Published by the editorial team, 8 March 2022

The WSRT is part of the EVN: the European Very Long Baseline Interferometry (VLBI) Network, and ASTRON hosts the Joint Institute for VLBI ERIC (JIVE) on its Dwingeloo premises. For the foreseeable future, the WSRT will contribute to the science conducted with the VLBI network of radio telescopes. We hope for many more exciting discoveries, like the whispers that the VLBI network – including one of the WSRT dishes – picked up from the famous fast radio burst FRB20180916B.

An exciting development is the use of one of the dishes in the Global Navigation Satellite System (GNSS) as a reference antenna. Both the WSRT and LOFAR are used in support of the GNSS, particularly to guide performance measurements for the European Galileo system. ASTRON has completed a number of development and demonstration projects together with industry, including ensuring the integrity of the Galileo system for critical Safety of Life services. This has paved the way for the WSRT to be used towards the Galileo Reference Centre (GRC).

Apertif

Since 1 July 2019, the WSRT has performed the large-scale Apertif surveys. The Apertif receiver that was developed for the surveys has significantly expanded the field of view and the survey speed of the telescope, enabling new, innovative types of astronomical research. The first data release that was shared with the astronomical community in November 2020 has already resulted in many papers with exciting results.

  • Two dozen new Fast Radio Bursts (FRBs; van Leeuwen et al. 2022) were detected, in real time. FRBs were discovered that skewered the halo of M33 (Connor et al. 2020, MNRAS, 499, 4716); multiple repeating FRBs (Oostrum et al. 2020, A&A 635, 61) were studied and, in a unique combination with LOFAR, it was found that some originate from very clean environments, important for cosmological applications (Pastor-Marazuela et al. 2021, Nature 596, 505). The data informed new studies of FRB emission (Bilous et al. 2022 A&A accepted; arXiv:2109.08500), linked in real time to facilities at other wavelengths.
  • The discovery of extremely rapid variability in a radio source (Oosterloo et al. 2020, A&A 641, L4) and more of these rare objects appearing in the Apertif surveys.
  • The serendipitous detection of mega-maser lines in a ultra-luminous infrared galaxy (Hess et al. A&A 647, 193).
  • The Apertif imaging surveys are highly complementary to the surveys now in progress with LOFAR. The potential of combining the Apertif and LOFAR data for the study of radio galaxies is now starting to be explored (Morganti et al. 2021 A&A).
  • The data showed that Apertif had the sensitivity and stability to detect radio counterparts to gravitational-wave signals from double-neutron star mergers (Boersma et al. 2021, A&A, 650, 131).

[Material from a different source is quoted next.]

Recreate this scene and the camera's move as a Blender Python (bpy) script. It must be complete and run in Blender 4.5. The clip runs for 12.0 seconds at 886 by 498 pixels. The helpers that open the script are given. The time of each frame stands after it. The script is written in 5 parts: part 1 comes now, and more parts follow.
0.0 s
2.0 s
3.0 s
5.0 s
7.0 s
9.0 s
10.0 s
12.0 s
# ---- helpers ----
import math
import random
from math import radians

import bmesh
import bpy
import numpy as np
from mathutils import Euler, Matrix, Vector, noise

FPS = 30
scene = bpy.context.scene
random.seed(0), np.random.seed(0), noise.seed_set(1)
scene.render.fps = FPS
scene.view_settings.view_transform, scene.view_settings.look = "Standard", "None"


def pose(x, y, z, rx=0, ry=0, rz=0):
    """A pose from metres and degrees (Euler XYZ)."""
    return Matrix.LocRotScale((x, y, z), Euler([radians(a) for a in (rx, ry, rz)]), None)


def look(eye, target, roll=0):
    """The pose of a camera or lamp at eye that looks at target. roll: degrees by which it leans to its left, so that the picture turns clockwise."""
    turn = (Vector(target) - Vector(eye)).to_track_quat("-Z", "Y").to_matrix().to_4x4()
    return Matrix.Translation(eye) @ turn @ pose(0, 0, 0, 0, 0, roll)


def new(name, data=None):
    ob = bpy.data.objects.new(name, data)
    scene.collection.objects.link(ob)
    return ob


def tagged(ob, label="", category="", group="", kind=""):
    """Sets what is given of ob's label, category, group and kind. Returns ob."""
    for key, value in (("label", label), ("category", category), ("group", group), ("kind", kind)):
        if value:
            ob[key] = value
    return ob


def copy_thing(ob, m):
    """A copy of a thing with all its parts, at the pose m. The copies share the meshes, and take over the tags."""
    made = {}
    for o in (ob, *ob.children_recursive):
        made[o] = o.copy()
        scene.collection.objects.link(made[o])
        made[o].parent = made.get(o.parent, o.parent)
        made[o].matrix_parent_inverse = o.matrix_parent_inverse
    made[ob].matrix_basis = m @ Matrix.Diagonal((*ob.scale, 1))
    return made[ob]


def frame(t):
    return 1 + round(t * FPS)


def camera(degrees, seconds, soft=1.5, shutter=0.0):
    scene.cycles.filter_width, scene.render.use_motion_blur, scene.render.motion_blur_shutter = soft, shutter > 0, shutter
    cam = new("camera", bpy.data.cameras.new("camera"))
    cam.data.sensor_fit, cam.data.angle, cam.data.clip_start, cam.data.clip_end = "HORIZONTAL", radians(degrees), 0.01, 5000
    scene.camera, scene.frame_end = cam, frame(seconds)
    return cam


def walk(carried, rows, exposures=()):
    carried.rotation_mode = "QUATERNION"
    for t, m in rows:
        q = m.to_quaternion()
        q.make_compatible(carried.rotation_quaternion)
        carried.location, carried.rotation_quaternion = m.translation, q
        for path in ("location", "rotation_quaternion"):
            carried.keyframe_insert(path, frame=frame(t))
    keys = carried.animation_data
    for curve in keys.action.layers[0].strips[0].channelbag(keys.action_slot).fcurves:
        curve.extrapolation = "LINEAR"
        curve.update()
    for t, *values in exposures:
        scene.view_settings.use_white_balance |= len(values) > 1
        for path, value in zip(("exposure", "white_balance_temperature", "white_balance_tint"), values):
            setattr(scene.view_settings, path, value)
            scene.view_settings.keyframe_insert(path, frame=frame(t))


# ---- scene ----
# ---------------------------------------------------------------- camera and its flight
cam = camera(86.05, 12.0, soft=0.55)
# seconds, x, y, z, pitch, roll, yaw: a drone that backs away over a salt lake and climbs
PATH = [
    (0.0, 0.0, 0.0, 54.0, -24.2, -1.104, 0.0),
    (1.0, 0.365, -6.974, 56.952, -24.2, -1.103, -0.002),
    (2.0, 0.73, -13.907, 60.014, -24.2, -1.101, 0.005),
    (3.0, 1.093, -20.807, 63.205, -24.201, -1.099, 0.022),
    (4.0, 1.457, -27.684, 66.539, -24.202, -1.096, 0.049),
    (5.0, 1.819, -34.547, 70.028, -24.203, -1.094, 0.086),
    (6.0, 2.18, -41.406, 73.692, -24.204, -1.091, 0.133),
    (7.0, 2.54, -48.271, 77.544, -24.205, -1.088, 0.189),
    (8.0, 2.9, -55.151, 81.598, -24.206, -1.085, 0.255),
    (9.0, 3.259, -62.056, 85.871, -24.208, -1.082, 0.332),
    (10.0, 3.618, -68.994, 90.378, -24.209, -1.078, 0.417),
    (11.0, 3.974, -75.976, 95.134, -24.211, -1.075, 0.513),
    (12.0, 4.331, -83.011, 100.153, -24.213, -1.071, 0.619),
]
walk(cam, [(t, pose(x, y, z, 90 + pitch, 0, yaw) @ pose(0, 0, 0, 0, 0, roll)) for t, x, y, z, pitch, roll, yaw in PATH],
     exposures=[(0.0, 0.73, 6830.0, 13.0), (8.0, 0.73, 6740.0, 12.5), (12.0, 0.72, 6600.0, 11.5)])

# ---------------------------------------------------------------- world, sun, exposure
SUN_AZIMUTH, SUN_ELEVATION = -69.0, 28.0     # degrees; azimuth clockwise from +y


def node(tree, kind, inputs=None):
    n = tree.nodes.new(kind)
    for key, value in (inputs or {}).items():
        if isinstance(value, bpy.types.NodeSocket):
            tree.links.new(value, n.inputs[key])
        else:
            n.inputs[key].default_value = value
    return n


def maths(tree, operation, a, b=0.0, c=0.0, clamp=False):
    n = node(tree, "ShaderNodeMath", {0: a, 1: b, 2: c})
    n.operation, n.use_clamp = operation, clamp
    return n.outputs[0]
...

The next data release will be later this year. The Apertif surveys were ended on 1 January 2022, and with it, the real-time FRB detection system. More imaging data releases will follow as the processing (pipeline) of the data will improve. The richness of these data will lead to more exciting discoveries for decades to come.

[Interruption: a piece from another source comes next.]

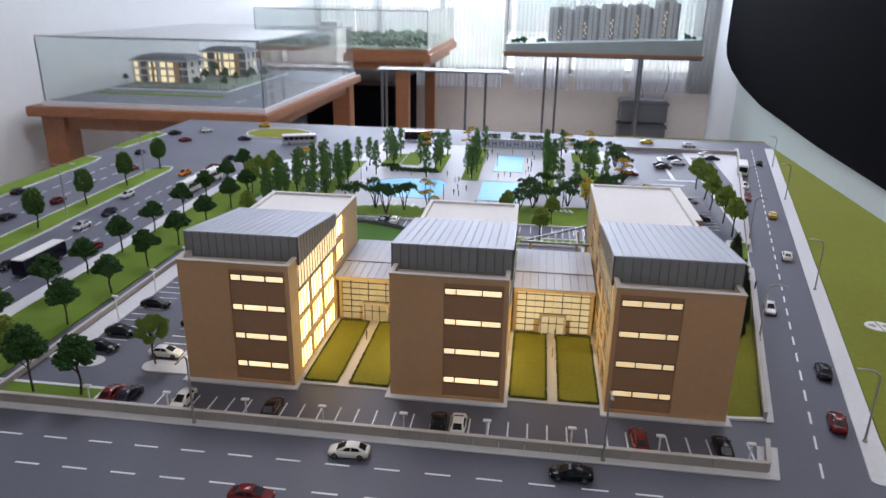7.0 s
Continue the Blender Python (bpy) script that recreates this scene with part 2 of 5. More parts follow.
M["sheer"] = sheer("sheer_curtain")
M["hedge"] = mat("hedge_foam", (0.075, 0.09, 0.02), 0.95, var=0.4, scale=200, bump=0.9, spec=0.1)
M["legsteel"] = mat("grey_leg_steel", (0.16, 0.16, 0.17), 0.4, 0.5)
LEAF = dict(
    dark=mat("leaf_dark", (0.038, 0.088, 0.028), 0.85, var=0.45, scale=150, bump=0.8, spec=0.15),
    mid=mat("leaf_mid", (0.168, 0.238, 0.046), 0.85, var=0.45, scale=150, bump=0.8, spec=0.15),
    poplar=mat("leaf_poplar", (0.10, 0.205, 0.06), 0.85, var=0.45, scale=150, bump=0.8, spec=0.15),
    cone=mat("leaf_conifer", (0.028, 0.04, 0.022), 0.9, var=0.4, scale=200, bump=0.9, spec=0.1),
    avenue=mat("leaf_avenue", (0.07, 0.135, 0.032), 0.85, var=0.5, scale=150, bump=0.8, spec=0.15),
    yellow=mat("leaf_yellow", (0.48, 0.30, 0.035), 0.85, var=0.35, scale=150, bump=0.8, spec=0.15),
)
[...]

As we explore the options to further our footprint in GigaHertz radio astronomy, twelve of the WSRT dishes will be decommissioned at the end of February 2022. Later this year we will explore where we can have scientific impact with our site, given the restrictions of increasing radio frequency interference in the European airspace. The site will remain a testbed for further technological development of our instruments, as marked on our Technology Roadmap, ensuring a future where we will continue to make discoveries in radio astronomy happen.